LaForge went on to say that "gold has finally reacted," calling it "a big deal."
"It confirms that we are in a supercycle."
LaForge said we might see momentum slow as we move into the final months of 2024, but he doesn't see the bullish trend reversing anytime soon.
“Maybe we get some pullbacks, or gold just keeps grinding higher; the bias right now is to the upside.”
He went on to say that he thinks $2,500 just "seems like the next stop."
Gold has not only set records in dollar terms, but it has eclipsed record highs in all major currencies this year. LaForge said that supports the idea that we are in the midst of a sustainable rally.
LaForge pinpointed inflation as a significant driver for the gold market and commodities more generally. He said rising commodity prices supported gold in the early stages of the supercycle as lumber, copper, and many other commodity prices soared.
Those prices have moderated in recent months, but LaForge thinks investors are now looking to gold as a hedge against debt-driven inflation. He specifically mentioned the rapidly rising government debt in the United States.

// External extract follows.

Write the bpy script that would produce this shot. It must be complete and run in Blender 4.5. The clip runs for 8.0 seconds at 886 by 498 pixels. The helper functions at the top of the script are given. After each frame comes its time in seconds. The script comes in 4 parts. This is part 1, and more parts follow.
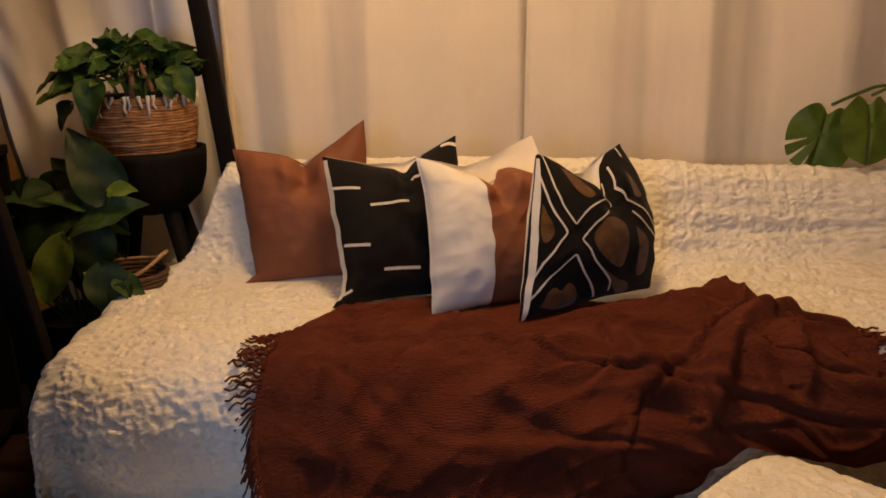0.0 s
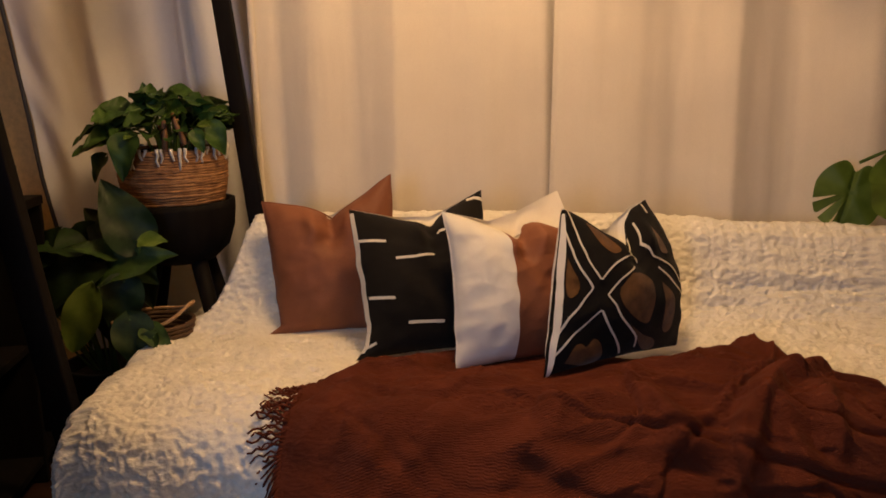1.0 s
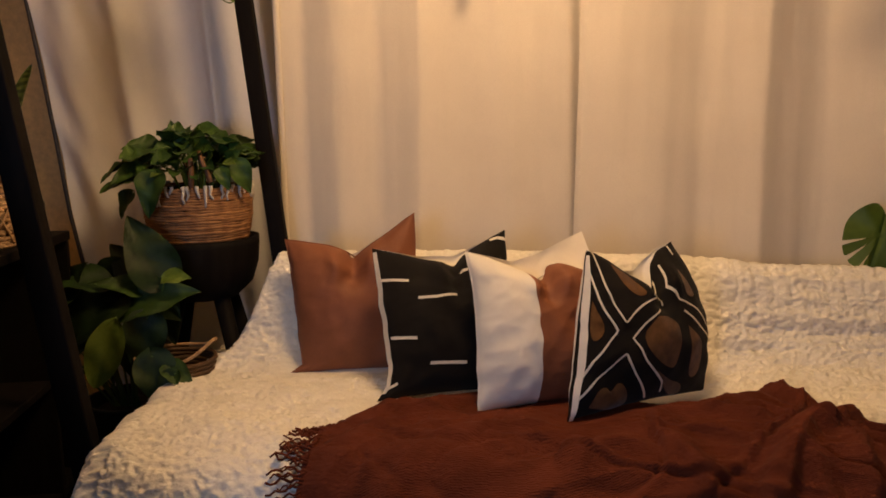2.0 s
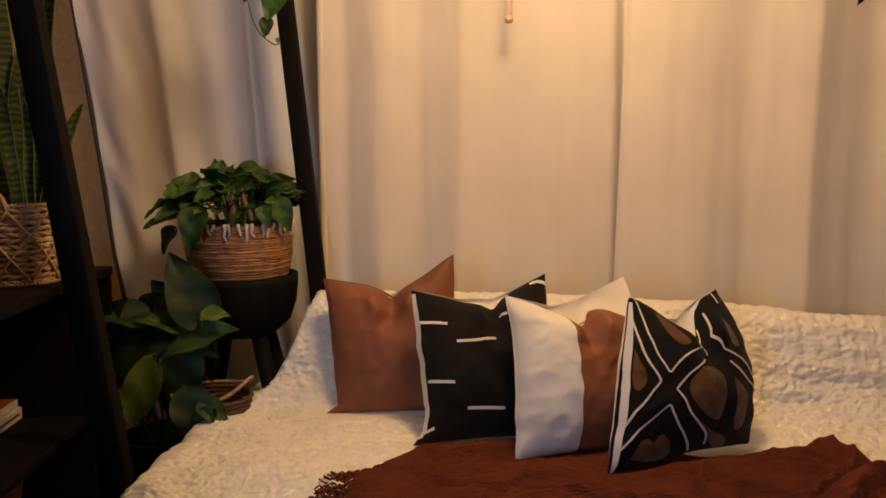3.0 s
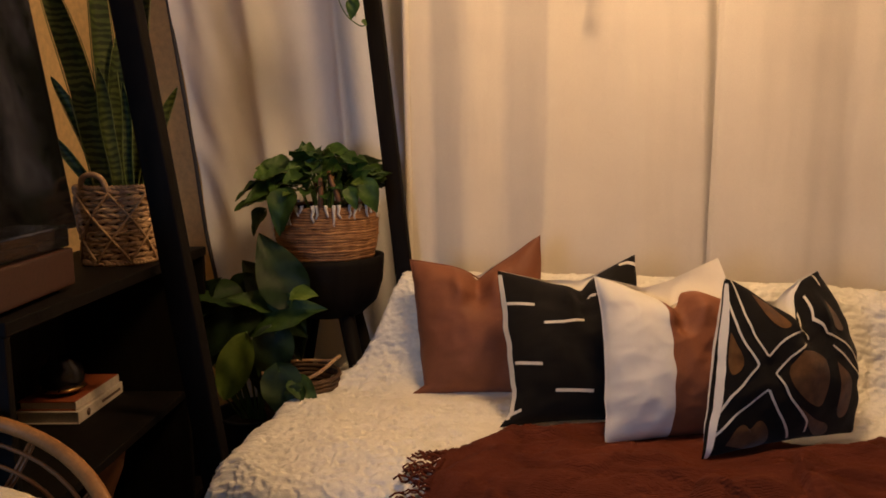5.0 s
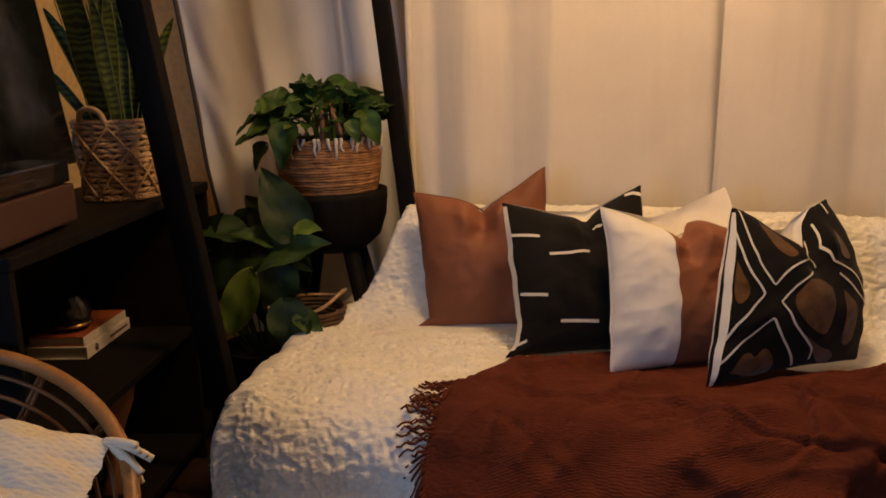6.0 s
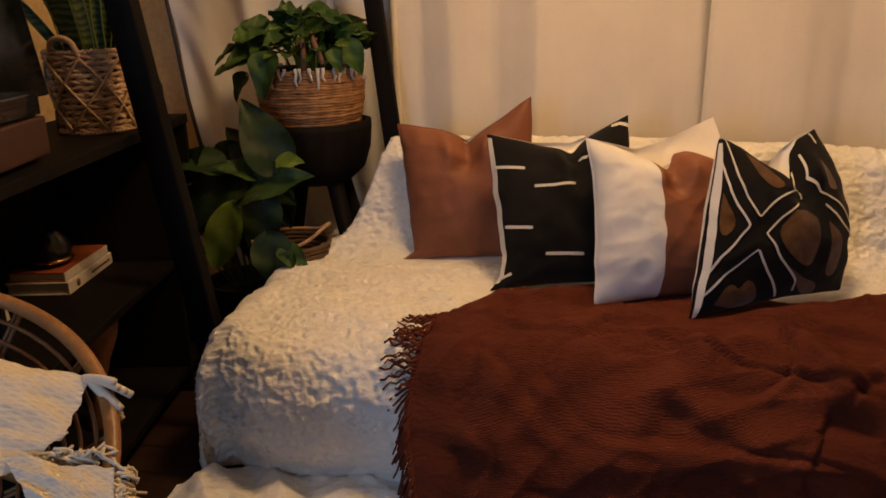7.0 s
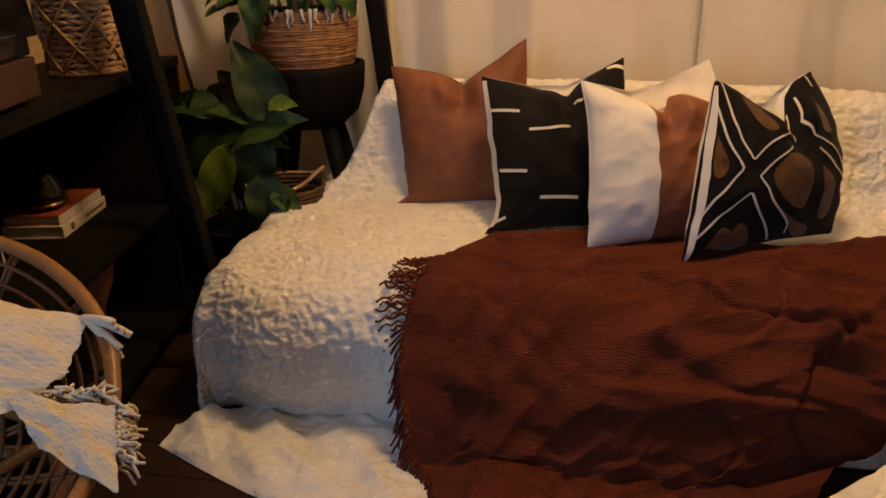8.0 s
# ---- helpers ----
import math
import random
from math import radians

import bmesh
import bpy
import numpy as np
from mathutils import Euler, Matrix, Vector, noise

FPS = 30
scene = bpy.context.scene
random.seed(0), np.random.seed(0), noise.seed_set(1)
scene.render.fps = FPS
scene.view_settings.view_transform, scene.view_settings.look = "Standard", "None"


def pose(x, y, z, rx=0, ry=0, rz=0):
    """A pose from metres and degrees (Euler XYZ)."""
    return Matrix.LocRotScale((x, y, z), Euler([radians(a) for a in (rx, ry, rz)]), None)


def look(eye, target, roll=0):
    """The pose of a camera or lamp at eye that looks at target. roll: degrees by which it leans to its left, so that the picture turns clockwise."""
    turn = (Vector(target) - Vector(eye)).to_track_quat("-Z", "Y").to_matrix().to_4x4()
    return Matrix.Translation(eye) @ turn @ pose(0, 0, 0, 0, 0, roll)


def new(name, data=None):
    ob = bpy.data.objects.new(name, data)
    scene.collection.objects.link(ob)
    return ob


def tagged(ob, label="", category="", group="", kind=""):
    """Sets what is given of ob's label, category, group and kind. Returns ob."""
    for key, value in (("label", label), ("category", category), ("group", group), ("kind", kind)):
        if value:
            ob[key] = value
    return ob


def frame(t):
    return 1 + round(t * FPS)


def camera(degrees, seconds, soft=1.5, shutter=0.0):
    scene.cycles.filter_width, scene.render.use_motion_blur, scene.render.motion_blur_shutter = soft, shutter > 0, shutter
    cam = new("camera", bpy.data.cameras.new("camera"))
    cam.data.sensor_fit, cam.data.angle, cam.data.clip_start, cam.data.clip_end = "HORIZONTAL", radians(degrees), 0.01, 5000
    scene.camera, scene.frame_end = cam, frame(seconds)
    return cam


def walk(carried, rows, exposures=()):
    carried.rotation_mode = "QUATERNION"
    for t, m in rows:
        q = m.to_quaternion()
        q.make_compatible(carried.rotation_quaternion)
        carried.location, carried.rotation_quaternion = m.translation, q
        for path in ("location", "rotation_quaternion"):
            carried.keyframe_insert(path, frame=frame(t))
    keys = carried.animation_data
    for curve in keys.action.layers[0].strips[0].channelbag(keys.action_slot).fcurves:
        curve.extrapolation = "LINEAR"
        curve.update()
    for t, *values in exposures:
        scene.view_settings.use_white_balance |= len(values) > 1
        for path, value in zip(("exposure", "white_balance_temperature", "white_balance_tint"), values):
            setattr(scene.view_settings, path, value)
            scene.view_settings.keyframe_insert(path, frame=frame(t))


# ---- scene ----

“Debt continues to grow, and I don’t see that changing. Rising debt could actually drag the supercycle out longer than the 10-year average. I just don’t know how the country pays back $35 trillion in debt.”
Investors should also consider that while the mainstream seems to think the Federal Reserve has managed to beat inflation back, in reality, the central bank has surrendered to inflation and is set to ramp up inflationary monetary policy.
In fact, government officials and central bankers don't want to beat inflation. They want inflation. It is the stated policy.